タスクで設定した日時に,退避イメージの保存が行われたかどうか確認する手順を次に示します。
■操作
- [タスク]タブを選択する。
- [タスクメニュー]から,退避イメージを保存するホストが所属する業務グループを選択する。
- [完了]タブを選択し,目的のタスクが表示されるか確認する。
VMwareの場合,ポートグループの削除は成功,失敗のどちらでも正常終了となります。
ポートグループの削除が失敗している場合,どの仮想ホストも使用しないポートグループが残ることがあります。

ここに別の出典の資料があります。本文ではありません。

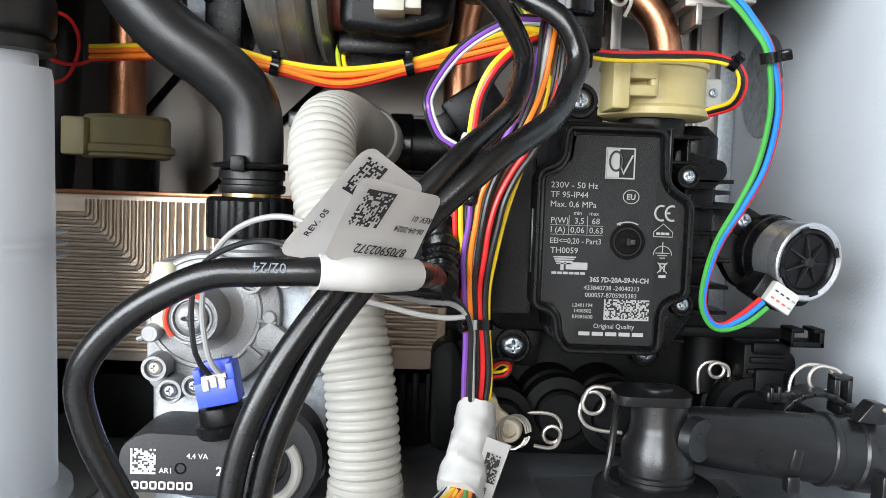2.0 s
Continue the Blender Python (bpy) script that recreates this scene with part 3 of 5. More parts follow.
# ---- step motor of the diverter valve, with its plug ----
def step_motor():
    t = thing("valve_motor", (0.105, 0.30, 1.48), "round black and silver valve actuator motor screwed to a black bracket", "motor")
    front, back = Vector((0.1122, 0.2770, 1.4862)), Vector((0.1020, 0.3110, 1.4900))
    ax = (back - front).normalized()
    part("can", lathe([(0.0143, 0.002), (0.0148, 0.005), (0.0148, 0.0150), (0.0146, 0.0152)], front, ax, 44), M_steelring, t, "silver motor can")
    part("rear_can", lathe([(0.0146, 0.0150), (0.0151, 0.0153), (0.0151, 0.0200), (0.0158, 0.0203), (0.0158, 0.0245), (0.013, 0.026)], front, ax, 40), M_blackg, t)
    part("ring", lathe([(0.0148, 0.006), (0.0158, 0.0010), (0.0157, -0.0006), (0.0150, -0.0010), (0.0134, -0.0002), (0.0130, 0.002), (0.0130, 0.006)], front, ax, 48), M_steelring, t, "bare silver front ring")
    part("face", lathe([(0.0131, 0.004), (0.0131, 0.0002), (0.0128, -0.0006), (0.0118, -0.0008), (0.0112, -0.0003), (0.0108, 0.0010), (0.0001, 0.0010)], front, ax, 40), M_black, t)
    q = Vector((0, 0, 1)).rotation_difference(-ax).to_matrix().to_4x4()
    for k in range(4):
        part("notch", moved(box((0.0118, -0.0020, -0.0004), (0.0141, 0.0020, 0.0012), 0.0003), Matrix.Translation(front) @ q @ Matrix.Rotation(math.pi / 2 * k + 0.6, 4, "Z")), M_black, t)
    bms = []
    for i in range(7):
        a = 2 * math.pi * i / 7 + 0.2
        bms.append(moved(prism([(0.001, -0.0010), (0.0102, -0.0010), (0.0102, -0.0006), (0.001, 0.0014)], -0.00035, 0.00035), Matrix.Translation(front) @ q @ Matrix.Rotation(a, 4, "Z")))
    part("spokes", merge(*bms, lathe([(0.0024, 0.001), (0.0022, -0.0012), (0.0016, -0.0018), (0.0001, -0.0018)], front, ax, 16)), M_lid, t)
    part("bracket", prism(rounded([(0.080, 1.509), (0.096, 1.508), (0.124, 1.492), (0.124, 1.468), (0.112, 1.466), (0.092, 1.474), (0.082, 1.492)], 0.005), 0.304, 0.311, 0.001), M_black, t)
    for p in ((0.0950, 0.3030, 1.5010), (0.1205, 0.3030, 1.4715)):
        lug = part("lug", lathe([(0.0060, 0.012), (0.0060, 0), (0.0046, -0.0004), (0.0001, -0.0004)], p, (0, 1, 0), 20), M_black, t)
        screw(lug, (p[0], p[1], p[2]), 0.0034)
    # plug
    m = Matrix.Translation((0.0990, 0.2705, 1.4725)) @ Matrix.Rotation(radians(32), 4, "Y")
    part("socket", moved(box((-0.0095, 0.0015, -0.0045), (0.0045, 0.020, 0.0052), 0.0008), m), M_black, t)
    pl = part("plug", moved(box((-0.0056, -0.003, -0.0044), (0.0056, 0.004, 0.0044), 0.0005), m), M_white, t, "small white plug with eight contact slots")
    for i in range(4):
        for k, c in ((0, M_red), (1, M_ink)):
            part("contact", moved(box((-0.0044 + 0.0026 * i, -0.0033, -0.0022 + 0.0030 * k), (-0.0030 + 0.0026 * i, -0.0029, -0.0016 + 0.0030 * k)), m), c if i < 3 else M_greyink, pl, smooth=0)


M_steelring = mat("anodised_silver", (0.58, 0.59, 0.60), 0.32, 0.9, var=0.12, scale=400, bump=0.1)
step_motor()


def tie(at, axis, r, w=0.0035, tail=(1, 0, 0)):
    """A black cable tie round a bundle, with its head and cut tail."""
    ax = Vector(axis).normalized()
    bm = lathe([(r, -w / 2), (r + 0.0008, -w / 2), (r + 0.0008, w / 2), (r, w / 2)], at, ax, 18)
    tl = Vector(tail).normalized()
    c = Vector(at) + tl * (r + 0.001)
    head = box((-0.0016, -0.0022, -0.0016), (0.0016, 0.0022, 0.0022), 0.0004)
    q = Vector((0, 0, 1)).rotation_difference(tl).to_matrix().to_4x4()
    moved(head, Matrix.Translation(c) @ q)
    tagged(part("cable_tie", merge(bm, head), M_blackg), "small black plastic cable tie round a bundle of wires", "cable tie", "cable ties")


def harness(name, label, line, wires, spread, r=0.0011, weave=0.12, seed=1, step=0.002, front=1):
    """Coloured wires side by side along a line of (x, y, z, width); each keeps its place in the row,
    or comes over from another place where one is given."""
    rng = random.Random(seed)
    t = thing(name, line[0][:3], label, "wiring")
    n, m = len(wires), len(line)
    for i, c in enumerate(wires):
        u0 = -1 + 2 * i / max(1, n - 1)
        c, us = c if isinstance(c, tuple) else (c, u0)
        dep = 0.6 * front * (1 - 2 * (i % 2)) + rng.uniform(-0.4, 0.4)
        pts = []
        for k in range(m):
            p = Vector(line[k][:3])
            tan = (Vector(line[min(k + 1, m - 1)][:3]) - Vector(line[max(k - 1, 0)][:3])).normalized()
            lat = tan.cross(Vector((0, 1, 0))).normalized()
            u = u0 + (us - u0) * max(0, 1 - 3 * k / (m - 1)) + rng.uniform(-weave, weave)
            w = spread * line[k][3]
            pts.append(p + lat * u * w + Vector((0, (0.45 * dep + rng.uniform(-weave, weave)) * min(w, 0.004), 0)))
        part(c + "_wire", sweep(pts, r * rng.uniform(0.95, 1.05), 8, step), WIRE[c], t)
    return t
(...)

必要に応じて削除してください。
■設定項目
- 予約画面
- 予約画面の設定項目については,「4.1.2 要件に合致するホストの予約状況を確認し,提供可能な物理ホストまたは仮想ホストを予約する」の「■設定項目」を参照してください。
- [期間とタスク設定]画面
- [期間とタスク設定]画面の設定項目については,「4.1.2 要件に合致するホストの予約状況を確認し,提供可能な物理ホストまたは仮想ホストを予約する」の「■設定項目」を参照してください。
- [退避設定]画面
- [退避設定]画面の設定項目については,「4.7.3(2)(a) 退避イメージを手動で保存する」の「■設定項目」を参照してください。